Dataset content |
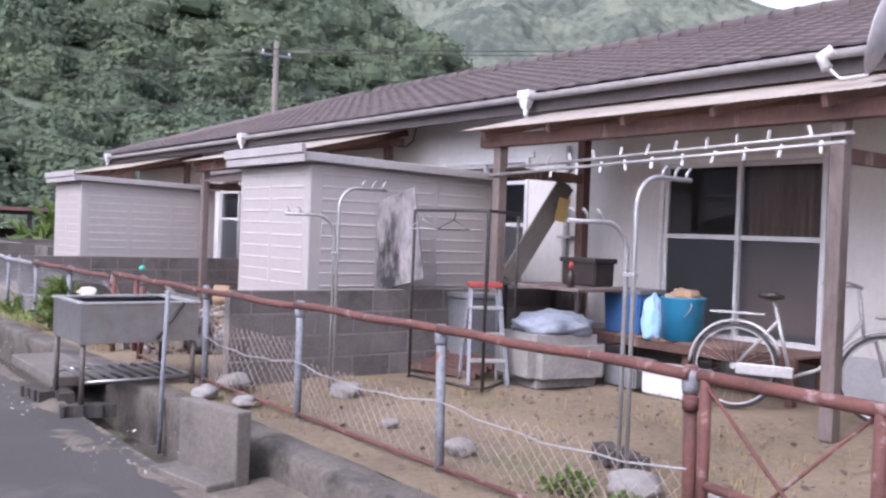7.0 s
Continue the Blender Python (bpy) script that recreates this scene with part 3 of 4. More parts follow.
def gate(x0, x1, swing=0.0, braced=True):
    w = x1 - x0 - 0.1
    g = thing("pipe_gate", pose(x0 + 0.05, FENCE_Y - 0.02, 0, 0, 0, swing), "rusty pipe gate with a crossed brace between fence posts", "gate", "yard gates")
    part("upright", tube([(0.02, 0, 0.06), (0.02, 0, 0.76)], 0.024, 10), M_RUST, g)
    part("upright", tube([(w - 0.02, 0, 0.06), (w - 0.02, 0, 0.76)], 0.024, 10), M_RUST, g)
    part("top_bar", tube([(-0.01, 0, 0.76), (w + 0.01, 0, 0.75)], 0.026, 10), M_RUST, g)
    part("mid_bar", tube([(0.02, 0, 0.34), (w - 0.02, 0, 0.3)], 0.02, 10), M_RUST, g)
    for sgn in (1, -1) if braced else ():
        part("brace", tube([(0.04, 0.01 * sgn, 0.4 - 0.32 * sgn), (w - 0.05, 0.01 * sgn, 0.4 + 0.32 * sgn)], 0.008, 6), M_RUST, g)
    for z in (0.2, 0.62):
        part("hinge", tube([(-0.05, 0, z), (-0.05, 0, z + 0.05)], 0.032, 10), M_RUST, g)
    return g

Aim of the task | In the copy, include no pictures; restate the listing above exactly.

The response |
7.0 s
Continue the Blender Python (bpy) script that recreates this scene with part 3 of 4. More parts follow.
def gate(x0, x1, swing=0.0, braced=True):
    w = x1 - x0 - 0.1
    g = thing("pipe_gate", pose(x0 + 0.05, FENCE_Y - 0.02, 0, 0, 0, swing), "rusty pipe gate with a crossed brace between fence posts", "gate", "yard gates")
    part("upright", tube([(0.02, 0, 0.06), (0.02, 0, 0.76)], 0.024, 10), M_RUST, g)
    part("upright", tube([(w - 0.02, 0, 0.06), (w - 0.02, 0, 0.76)], 0.024, 10), M_RUST, g)
    part("top_bar", tube([(-0.01, 0, 0.76), (w + 0.01, 0, 0.75)], 0.026, 10), M_RUST, g)
    part("mid_bar", tube([(0.02, 0, 0.34), (w - 0.02, 0, 0.3)], 0.02, 10), M_RUST, g)
    for sgn in (1, -1) if braced else ():
        part("brace", tube([(0.04, 0.01 * sgn, 0.4 - 0.32 * sgn), (w - 0.05, 0.01 * sgn, 0.4 + 0.32 * sgn)], 0.008, 6), M_RUST, g)
    for z in (0.2, 0.62):
        part("hinge", tube([(-0.05, 0, z), (-0.05, 0, z + 0.05)], 0.032, 10), M_RUST, g)
    return g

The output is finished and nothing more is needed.